* **Direction**
Give back exactly the lines running from the line that holds "Continue the Blender" through the line that holds "0.015, -0.007, 0.08)", ends included, and no other lines.

____________

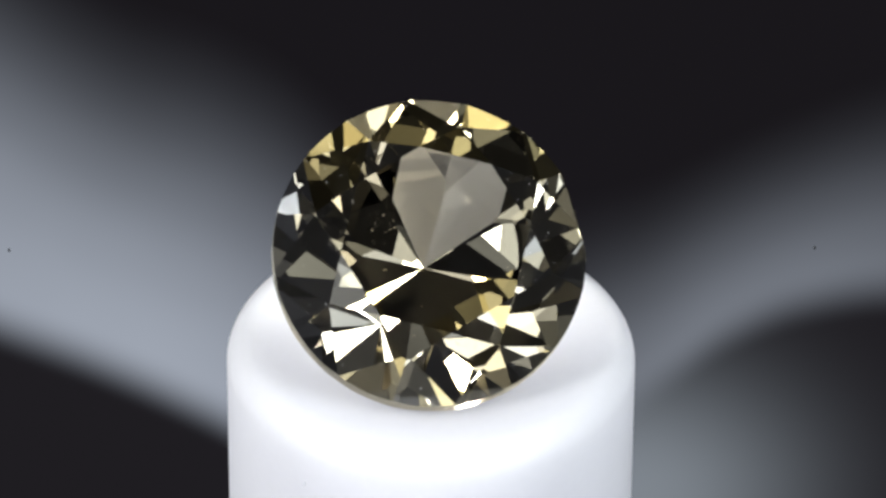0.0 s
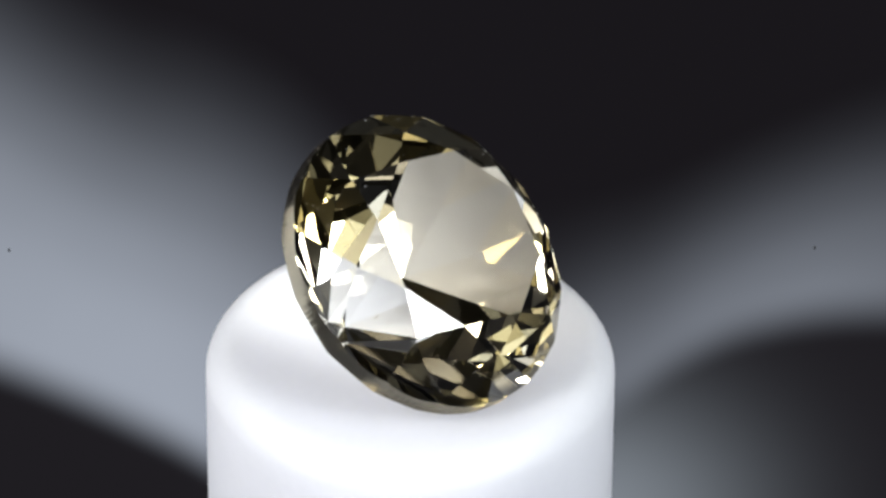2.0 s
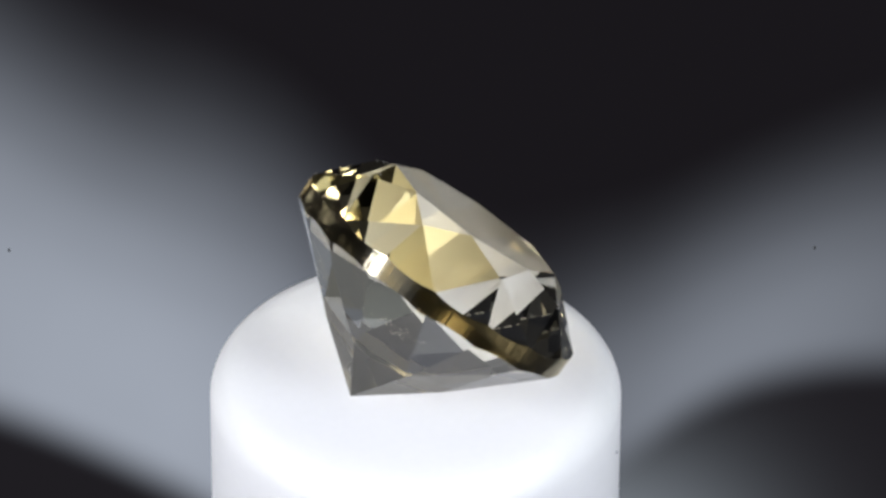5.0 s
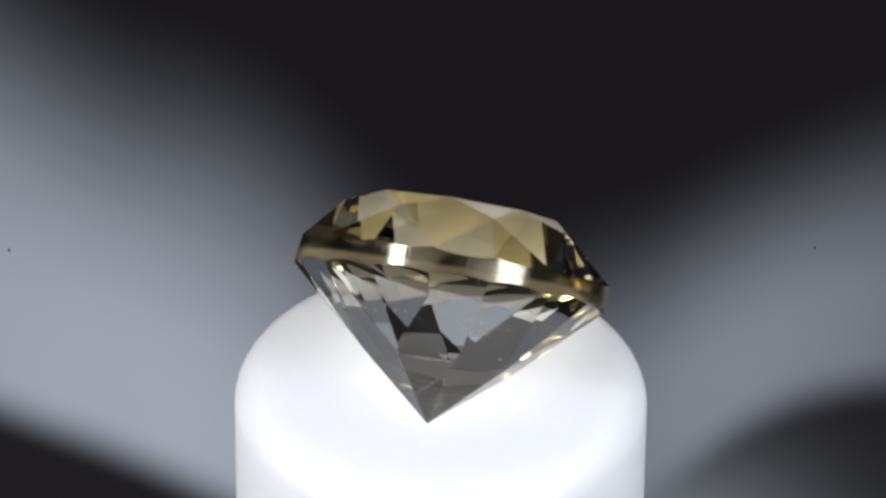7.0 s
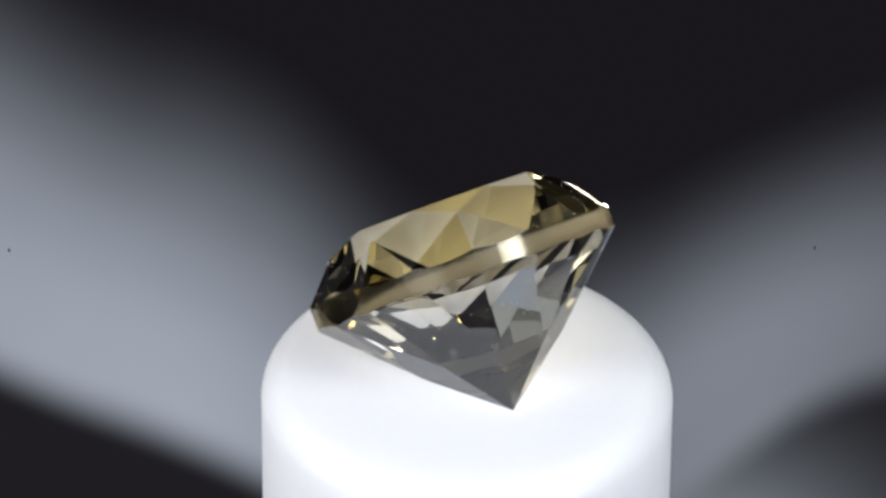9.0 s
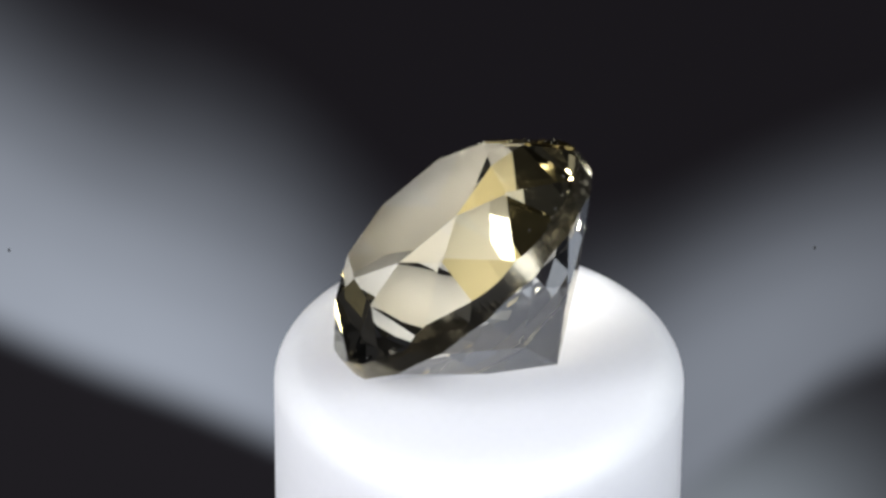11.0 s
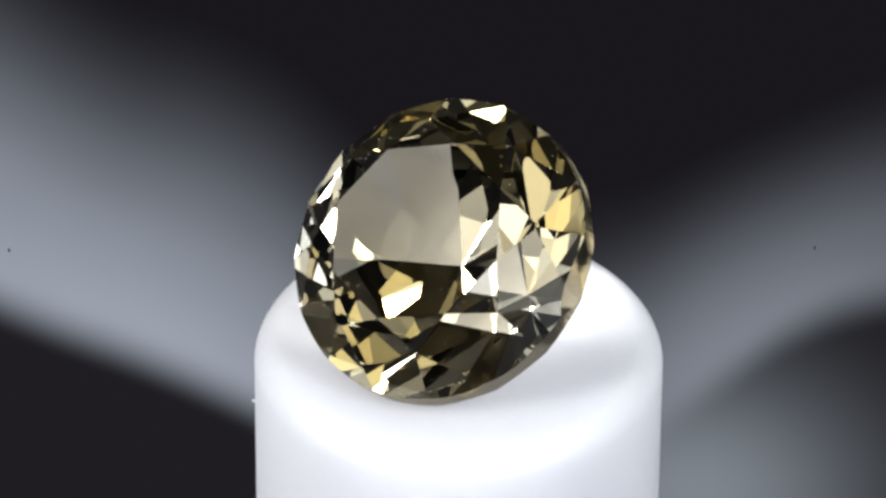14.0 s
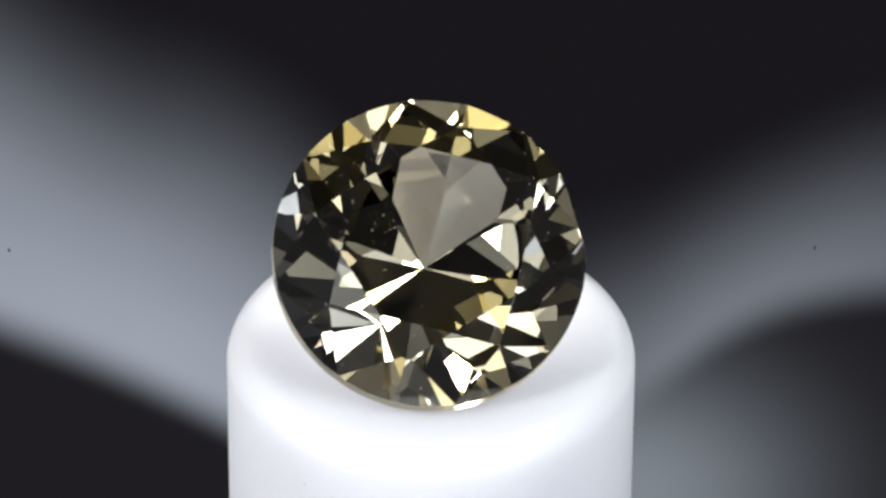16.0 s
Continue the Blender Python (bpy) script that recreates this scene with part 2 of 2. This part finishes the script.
# ---- turntable and pedestal ----
def turntable():
    thing = tagged(new("turntable"), "black metal turntable that carries the white pedestal", "turntable")
    thing.location = (0, 0, -330 * MM)
    part("base", lathe([(0, 0), (58, 0), (60, 2), (60, 20), (57, 23), (0, 23)]), BLACK, thing)
    part("shaft", lathe([(0, 22), (9, 22), (9, 292), (0, 292)], 48), BLACK, thing)
    part("platter", lathe([(0, 290), (21, 290), (22, 291), (22, 297), (21, 298), (0, 298)]), BLACK, thing)
    return thing


def pedestal():
    """A white rod with a rounded rim; its origin is on its top."""
    thing = tagged(new("pedestal"), "smooth white plastic display pedestal with rounded rim", "pedestal")
    r, f = 5.319, 0.75
    round_ = [(r - f + f * math.cos(a), -f + f * math.sin(a)) for a in [math.pi / 2 * k / 12 for k in range(13)]]
    part("post", lathe([(0, -32), (r, -32)] + round_ + [(0, 0)], 192), WHITE, thing)
    scuff = bmesh.new()
    bmesh.ops.create_icosphere(scuff, subdivisions=2, radius=0.12 * MM,
                               matrix=Matrix.Translation(Vector((-3.19, -4.255, -1.6)) * MM) @ pose(0, 0, 0, 0, 0, 36.8) @ Matrix.Diagonal((1.0, 0.05, 0.6, 1)))
    part("scuff", scuff, SCUFF, thing, "faint grey scuff mark")
    return thing


# ---- the stone ----
R, DEPTH, BAND, HIGH, TABLE = 4.03, 3.5255, 0.675, 1.42, 2.456
SPIN = 3.305                                                     # degrees the cut is turned about the stone's axis
SKEW = (-0.43, 1.22, -1.23, 0.1, -1.36, -2.42, -0.97, 2.5)       # how far each pavilion main is off its place, in degrees
LIFT = (0.007, -0.06, -0.012, -0.028, -0.056, 0.015, -0.007, 0.08)



def cut(bm, points, away):
    """Cut the solid by the plane through three points; away is a point on the side that falls off."""
    a, b, c = [Vector(p) for p in points]
    no = (b - a).cross(c - a).normalized()
    if no.dot(Vector(away) - a) < 0:
        no = -no
    bmesh.ops.bisect_plane(bm, geom=bm.verts[:] + bm.edges[:] + bm.faces[:], dist=1e-5, plane_co=a, plane_no=no, clear_outer=True)
    rims = [e for e in bm.edges if e.is_boundary]
    if rims:
        bmesh.ops.holes_fill(bm, edges=rims, sides=0)


def around(r, degrees, z):
    return Vector((r * math.cos(radians(degrees)), r * math.sin(radians(degrees)), z))


def brilliant():
    """A round brilliant in millimetres: culet at the origin, table upwards, one pavilion main at -x side down."""
    rnd = random.Random(7)

    def off(k=0.03):
        return rnd.uniform(-k, k)

    top, low, high = DEPTH + BAND + HIGH, DEPTH, DEPTH + BAND
    bm = bmesh.new()
    bmesh.ops.create_cone(bm, cap_ends=True, segments=192, radius1=R, radius2=R, depth=top, matrix=Matrix.Translation((0, 0, top / 2)))
    out = 40.0
    for k in range(8):
        a = 45 * k + SPIN
        j = 0 if k == 0 else 1
        m, z = a + SKEW[k], low + LIFT[k]
        # pavilion mains meet at the culet
        main = [Vector((0, 0, 0)), around(R, m, z + j * off(0.04)), around(R, m, z) + around(1, m + 90 + j * off(1.0), 0) + Vector((0, 0, j * off()))]
        cut(bm, main, around(out, a, -out))
        for s in (-1, 1):
            b = a + 22.5 * s
            deep = 1.74 + off(0.08)
            cut(bm, [around(R, a, low + off(0.02)), around(R, b, low + 0.02 + off(0.02)), around(deep / math.cos(radians(22.5)), b, deep * low / R - 0.02)],
                around(out, a + 11.25 * s, -out))
    for k in range(8):
        a = 45 * k + SPIN
        slope = HIGH / (R - TABLE)
        lift = off(0.03)
        cut(bm, [around(TABLE, a, top), around(R, a, high + lift), around(TABLE, a, top) + around(1, a + 90 + off(1.0), 0)], around(out, a, out))
        for s in (-1, 1):
            b = a + 22.5 * s
            cut(bm, [around(R, a, high + off(0.02)), around(R, b, high + off(0.02)),
                     around(3.105, b, top - (3.105 * math.cos(radians(22.5)) - TABLE) * slope)], around(out, a + 11.25 * s, out))
        b = a + 22.5
        cut(bm, [around(TABLE, a, top), around(TABLE, a + 45, top), around(3.105, b, top - (3.105 * math.cos(radians(22.5)) - TABLE) * slope - 0.02)],
            around(1.0, b, out))
    # a small chip out of the girdle
    cut(bm, [around(R - 0.10, 96, high - 0.2), around(R - 0.06, 92, high - 0.25), around(R - 0.02, 96, low + 0.1)], around(out, 95, high))
    bmesh.ops.remove_doubles(bm, verts=bm.verts, dist=1e-4)
    bmesh.ops.recalc_face_normals(bm, faces=bm.faces)
    bm.normal_update()
    bm.faces.ensure_lookup_table()
    bm.faces.index_update()
    return bm


def only(bm, keep):
    """A copy, in metres, of the faces that keep() takes."""
    b = bm.copy()
    b.normal_update()
    bmesh.ops.delete(b, geom=[f for f in b.faces if not keep(f)], context="FACES")
    for f in b.faces:
        f.smooth = abs(f.normal.z) < 0.01
    for e in b.edges:
        e.smooth = len(e.link_faces) == 2 and e.calc_face_angle() < 0.1
    bmesh.ops.scale(b, vec=(MM, MM, MM), verts=b.verts)
    return b


def inclusions():
    """Tiny crystals and needles inside the stone."""
    rnd = random.Random(11)
    bm = bmesh.new()
    for k in range(140):
        if k < 115:      # a feather below the table
            p = Vector((-0.9 + rnd.gauss(0, 0.32), -1.0 + rnd.gauss(0, 0.32), 3.2 + rnd.gauss(0, 0.12)))
            size = rnd.uniform(0.004, 0.011)
        else:
            z = rnd.uniform(1.2, 4.9)
            r = rnd.uniform(0, 0.8 * min(z * R / DEPTH, 3.0))
            p = around(r, rnd.uniform(0, 360), z)
            size = rnd.uniform(0.006, 0.02)
        turn = Euler([rnd.uniform(0, 6.28) for _ in range(3)]).to_matrix().to_4x4()
        long = 6.0 if k % 9 == 8 else rnd.uniform(1, 2)
        bmesh.ops.create_icosphere(bm, subdivisions=1, radius=size * MM,
                                   matrix=Matrix.Translation(p * MM) @ turn @ Matrix.Diagonal((long, 1, 0.7, 1)))
    return bm


def dust(bm):
    """Specks of dust that lie on the crown."""
    rnd = random.Random(5)
    out = bmesh.new()
    faces = [f for f in bm.faces if f.normal.z > 0.25]
    for k in range(90):
        f = rnd.choice(faces)
        a, b = rnd.choice(f.verts).co, rnd.choice(f.verts).co
        p = f.calc_center_median().lerp(a, rnd.uniform(0, 0.9)).lerp(b, rnd.uniform(0, 0.6)) + f.normal * 0.004
        bmesh.ops.create_icosphere(out, subdivisions=1, radius=rnd.uniform(0.004, 0.013) * MM,
                                   matrix=Matrix.Translation(p * MM) @ Matrix.Diagonal((rnd.uniform(0.7, 1.6), 1, 1, 1)))
    return out


def edge_wear(bm):
    """Tiny white nicks where facets meet: thick along the girdle, sparse on the crown, and one rubbed ridge below."""
    rnd = random.Random(21)
    out = bmesh.new()

    def nick(p, size, along, long=1.0):
        turn = along.to_track_quat("X", "Z").to_matrix().to_4x4()
        bmesh.ops.create_icosphere(out, subdivisions=1, radius=size * MM,
                                   matrix=Matrix.Translation(p * MM) @ turn @ Matrix.Diagonal((long, 1, 0.7, 1)))

    ridge = None
    for e in bm.edges:
        if len(e.link_faces) != 2 or e.calc_face_angle() < 0.12:
            continue
        a, b = e.verts[0].co, e.verts[1].co
        middle, run = (a + b) / 2, b - a
        if middle.z < DEPTH - 0.1:
            turn = math.degrees(math.atan2(middle.y, middle.x))
            if 5 < turn < 40 and run.length > 1.2 and (ridge is None or run.length > ridge[1].length):
                ridge = (a.copy(), run.copy())
            continue
        at_girdle = min(abs(f.normal.z) for f in e.link_faces) < 0.2
        for k in range(max(1, round(run.length * (5 if at_girdle else 2)))):
            if rnd.random() < (0.25 if at_girdle else 0.3):
                nick(a + run * rnd.random(), rnd.uniform(0.004, 0.010), run.normalized(), rnd.uniform(1.0, 3.5))
    if ridge:
        a, run = ridge
        for k in range(26):
            nick(a + run * (k + rnd.random()) / 26, rnd.uniform(0.008, 0.016), run.normalized(), rnd.uniform(2.0, 4.5))
    return out


def gemstone():
    """Each polished facet is a part; together they close the stone."""
    thing = tagged(new("gemstone"), "faceted round brilliant champagne gemstone lying tilted on its pavilion", "gemstone")
    bm = brilliant()
    part("girdle", only(bm, lambda f: abs(f.normal.z) <= 0.25), GIRDLE, thing, "polished golden girdle band with a small chip")
    for f in bm.faces:
        n = f.normal
        if abs(n.z) <= 0.25:
            continue
        turn = (math.degrees(math.atan2(n.y, n.x)) - SPIN) % 45
        at_main = min(turn, 45 - turn) < 5.5
        if n.z > 0.995:
            name, mat = "table_facet", CLEAR
        elif n.z > 0:
            name, mat = ("star_facet" if n.z > 0.82 else "kite_facet" if at_main else "upper_girdle_facet"), CROWN
            # gold tint on raised facets imitates longer light paths; the others stay nearly clear
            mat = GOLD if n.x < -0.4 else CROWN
        else:
            name, mat = ("pavilion_facet" if at_main else "lower_girdle_facet"), PAVILION
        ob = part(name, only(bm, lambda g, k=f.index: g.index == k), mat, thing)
        ob.visible_shadow = name not in ("table_facet", "pavilion_facet")      # the large clear panes let the lamps through
    part("dust", dust(bm), DUST, thing, "fine pale dust specks")
    part("edge_wear", edge_wear(bm), FLECK, thing, "tiny white nicks along the facet edges")
    bm.free()
    part("inclusion", inclusions(), FLECK, thing, "tiny pale crystals inside")
    return thing


stage = turntable()
stand = pedestal()
stone = gemstone()


# ---- what moves ----
def motions():
    tilt, side = radians(48.82), radians(-81.306)        # the stone's axis over the top, and its direction at the start
    axis = Vector((math.cos(tilt) * math.cos(side), math.cos(tilt) * math.sin(side), math.sin(tilt)))
    u = Vector((-math.sin(side), math.cos(side), 0))
    down = -axis.cross(u)
    lie = Matrix((down, axis.cross(down), axis)).transposed().to_4x4()
    lie.translation = Vector((-0.765, 2.88, 0.026)) * MM
    offset = pose(0.94 * MM * math.cos(radians(109.366)), 0.94 * MM * math.sin(radians(109.366)), 0)
    base = look(EYE, AIM, 0.383) @ pose(0, 0, -(0.162 + RIM))
    times = [0.5 * k for k in range(33)]
    spin = [(t, pose(0, 0, 0, 0, 0, TURN * t)) for t in times]
    walk(stand, [(t, m @ offset) for t, m in spin])
    walk(stone, [(t, m @ lie) for t, m in spin])
    walk(stage, [(t, pose(0, 0, -330 * MM) @ m) for t, m in spin])
    sway = 3.0 * MM
    rows = []
    for t in times:
        a = radians(109.366 + TURN * t)
        rows.append((t, base @ pose(sway * math.cos(a), sway * math.sin(a) * math.sin(radians(ELEV)), 0)))
    walk(cloth, rows)


motions()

____________

* **The answer**
Continue the Blender Python (bpy) script that recreates this scene with part 2 of 2. This part finishes the script.
# ---- turntable and pedestal ----
def turntable():
    thing = tagged(new("turntable"), "black metal turntable that carries the white pedestal", "turntable")
    thing.location = (0, 0, -330 * MM)
    part("base", lathe([(0, 0), (58, 0), (60, 2), (60, 20), (57, 23), (0, 23)]), BLACK, thing)
    part("shaft", lathe([(0, 22), (9, 22), (9, 292), (0, 292)], 48), BLACK, thing)
    part("platter", lathe([(0, 290), (21, 290), (22, 291), (22, 297), (21, 298), (0, 298)]), BLACK, thing)
    return thing


def pedestal():
    """A white rod with a rounded rim; its origin is on its top."""
    thing = tagged(new("pedestal"), "smooth white plastic display pedestal with rounded rim", "pedestal")
    r, f = 5.319, 0.75
    round_ = [(r - f + f * math.cos(a), -f + f * math.sin(a)) for a in [math.pi / 2 * k / 12 for k in range(13)]]
    part("post", lathe([(0, -32), (r, -32)] + round_ + [(0, 0)], 192), WHITE, thing)
    scuff = bmesh.new()
    bmesh.ops.create_icosphere(scuff, subdivisions=2, radius=0.12 * MM,
                               matrix=Matrix.Translation(Vector((-3.19, -4.255, -1.6)) * MM) @ pose(0, 0, 0, 0, 0, 36.8) @ Matrix.Diagonal((1.0, 0.05, 0.6, 1)))
    part("scuff", scuff, SCUFF, thing, "faint grey scuff mark")
    return thing


# ---- the stone ----
R, DEPTH, BAND, HIGH, TABLE = 4.03, 3.5255, 0.675, 1.42, 2.456
SPIN = 3.305                                                     # degrees the cut is turned about the stone's axis
SKEW = (-0.43, 1.22, -1.23, 0.1, -1.36, -2.42, -0.97, 2.5)       # how far each pavilion main is off its place, in degrees
LIFT = (0.007, -0.06, -0.012, -0.028, -0.056, 0.015, -0.007, 0.08)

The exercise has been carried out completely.